Они вошли в лифт. Кабина медленно спускалась.

— Адмирал, конечно, пошлет генералу извинения, — пробормотал лейтенант, — скажет, что он глубоко сожалеет о том, что случилось… и что причиною всему была «ошибка в расчетах». И все останется по-прежнему. Завтра эти же летчики получат ордена за другие такие же подвиги, поскольку жертвами окажутся уже не наши храбрые ребята, а «азиатские крысы».

Не слушая его, врач открыл дверцу лифта и быстрым шагом прошел через вестибюль. Лейтенант пошел за ним, сам не зная почему. Около тротуара стоял джип, за рулем — солдат. Врач вскочил в машину и спросил:

— Хотите поехать в госпиталь, лейтенант?

Лейтенант покорно влез в машину и сел на заднее сиденье. Джип сорвался с места, его сирена взвыла. У лейтенанта было такое ощущение, будто этот резкий звук пробивает ему голову, как стилет. Он заткнул уши. И подумал: «Теперь я буду предан военному суду. Или передан гражданским властям. Как преступник. Командование считает своим долгом сообщить, что сегодня на рассвете наши самолеты из-за досадной ошибки в расчетах и так далее… и так далее… и так далее…»

Горизонт начинал светлеть.
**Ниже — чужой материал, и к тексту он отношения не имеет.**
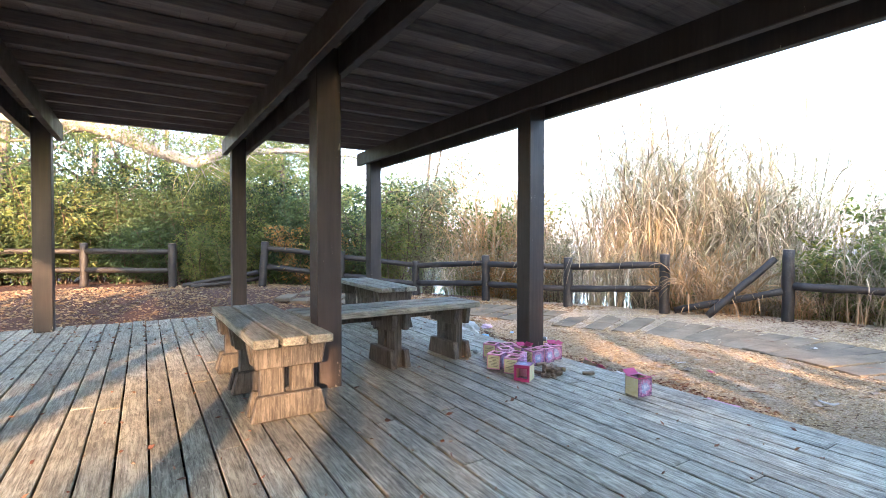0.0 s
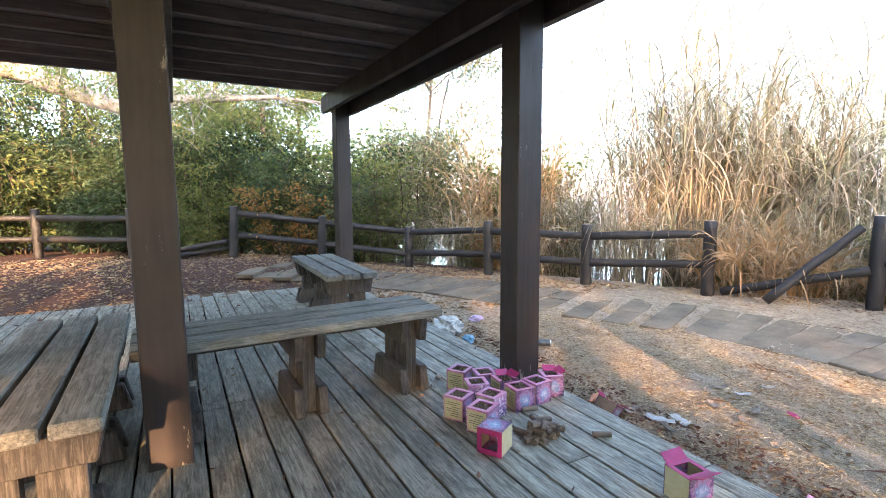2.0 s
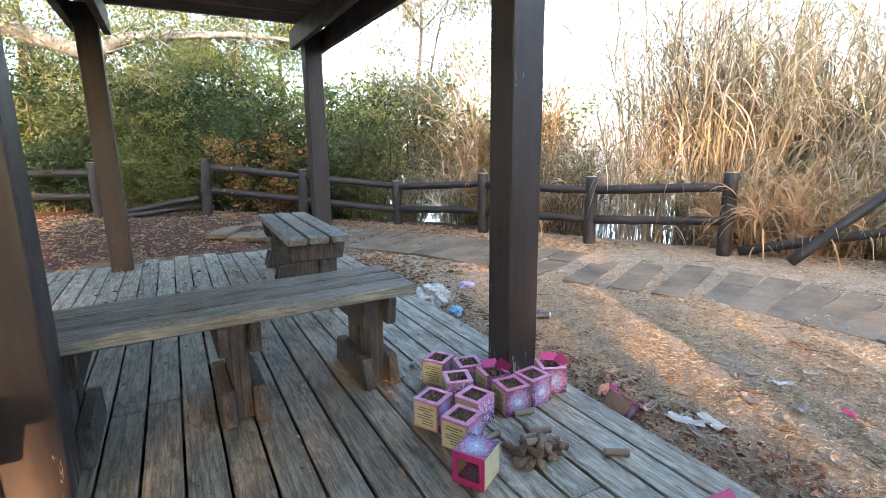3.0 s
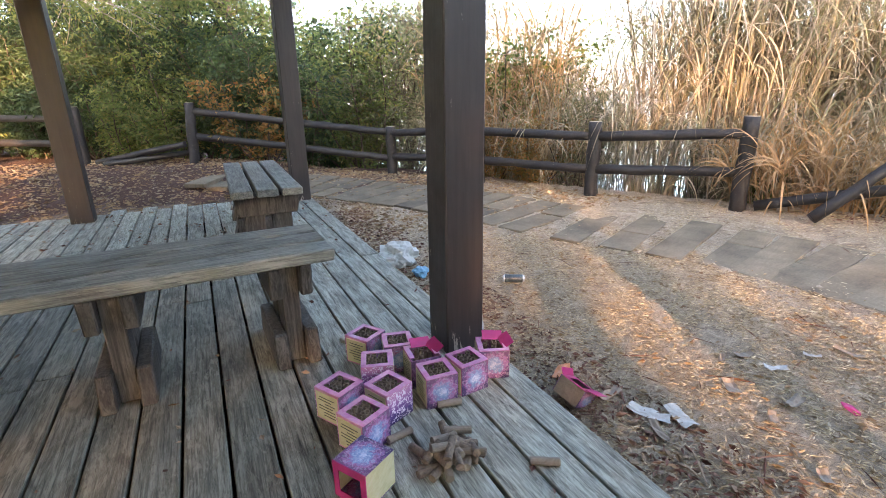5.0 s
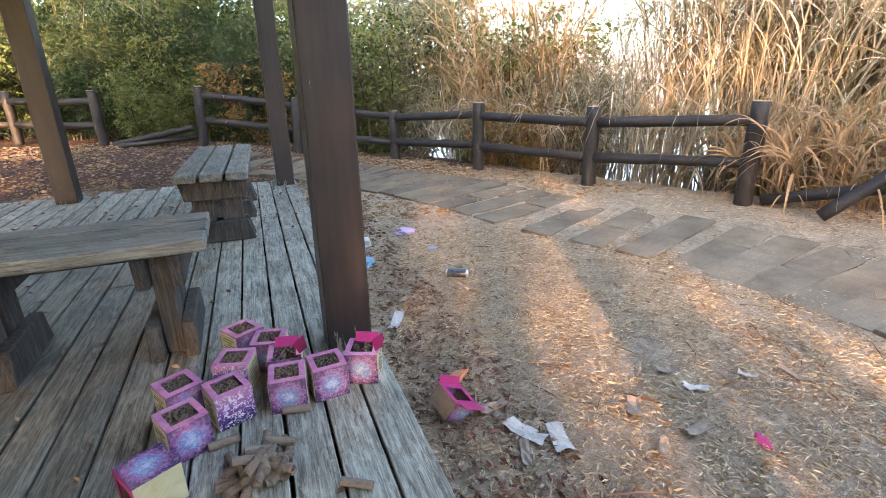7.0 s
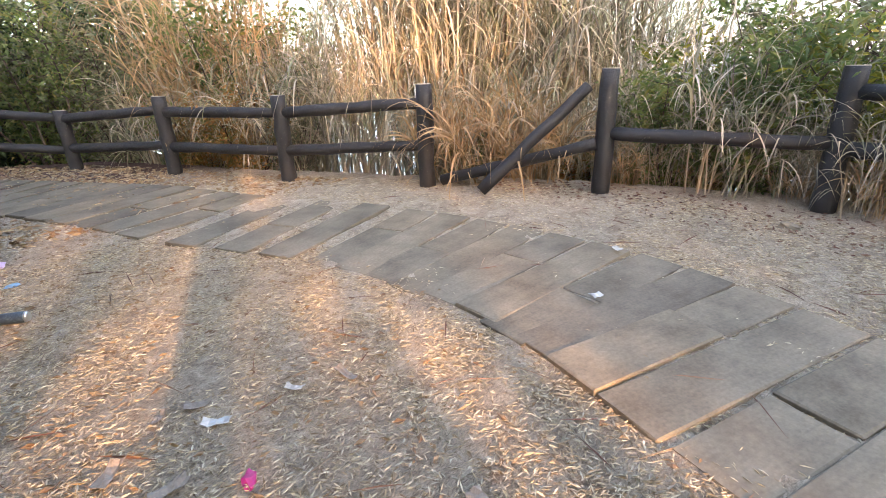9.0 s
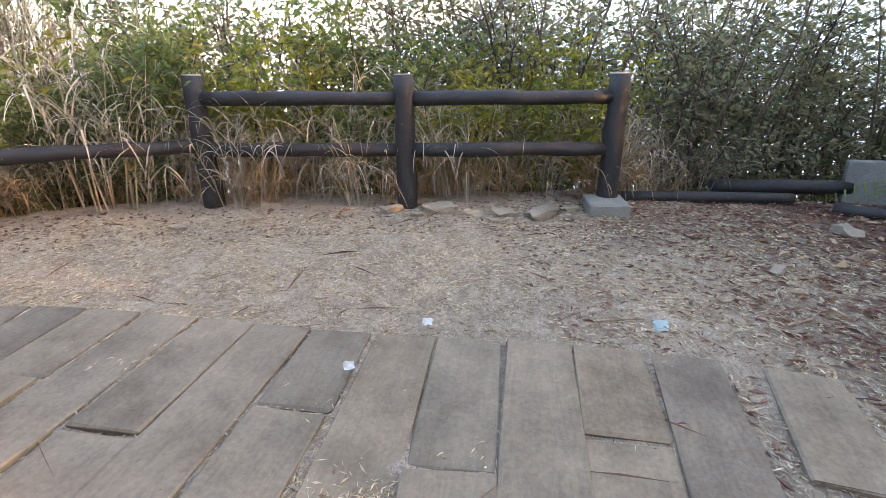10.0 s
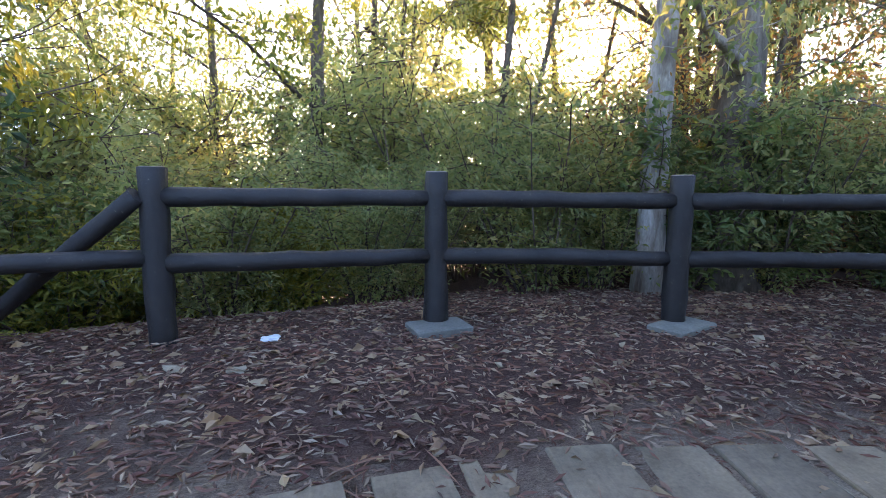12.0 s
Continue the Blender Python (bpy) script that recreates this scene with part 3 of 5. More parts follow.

На улицах уже появились мужчины и женщины, ехавшие на работу на велосипедах. Сирена джипа оглушительно завывала. Лейтенант посмотрел на небо и снова увидел луну, побледневшую, как и весь небосвод.

Джип остановился у дверей госпиталя. То и дело подъезжали машины, сновали солдаты. Раздавались команды. Когда лейтенант очнулся, он стоял в одиночестве на ступеньке у входа. Врач исчез. Из санитарной машины, остановившейся около тротуара, два человека вытаскивали носилки с раненым. Лейтенант поднялся за ними по лестнице и вошел в госпиталь. В освещенном коридоре ему открылось ужасное зрелище… Сожженный напалмом солдат утратил всякое сходство с человеком — он был похож на ободранное животное — ярко-красная кожа, как у лангуста, только что вынутого из кипящего котла… Бесформенные щеки, уже гноящиеся раны…

Лейтенант прислонился к стене. Голова у него кружилась, глаза заволокло туманом. Он стоял, а мимо несли и несли носилки с кусками обгоревшего мяса. Раненые стонали.

Он вышел на улицу, не ощущая ничего, кроме мучительной тошноты. Спустился по ступенькам, зацепился за носилки, столкнулся с каким-то солдатом и зашагал навстречу рассвету. Жара по-прежнему была тяжелой, гнетущей, неумолимой. Мимо на велосипедах проехали две туземные девушки, и до него донеслись их юные мелодичные голоса. Он остановился — ему показалось, что кто-то произнес его имя. Потом опять пошел, сам не зная куда. Он бродил по переулкам и улочкам, а голова у него словно распухла и делалась все больше и больше… Наконец он вышел на широкую улицу, обсаженную высокими деревьями, за ними виднелась река с медленно плывущими джонками и сампанами.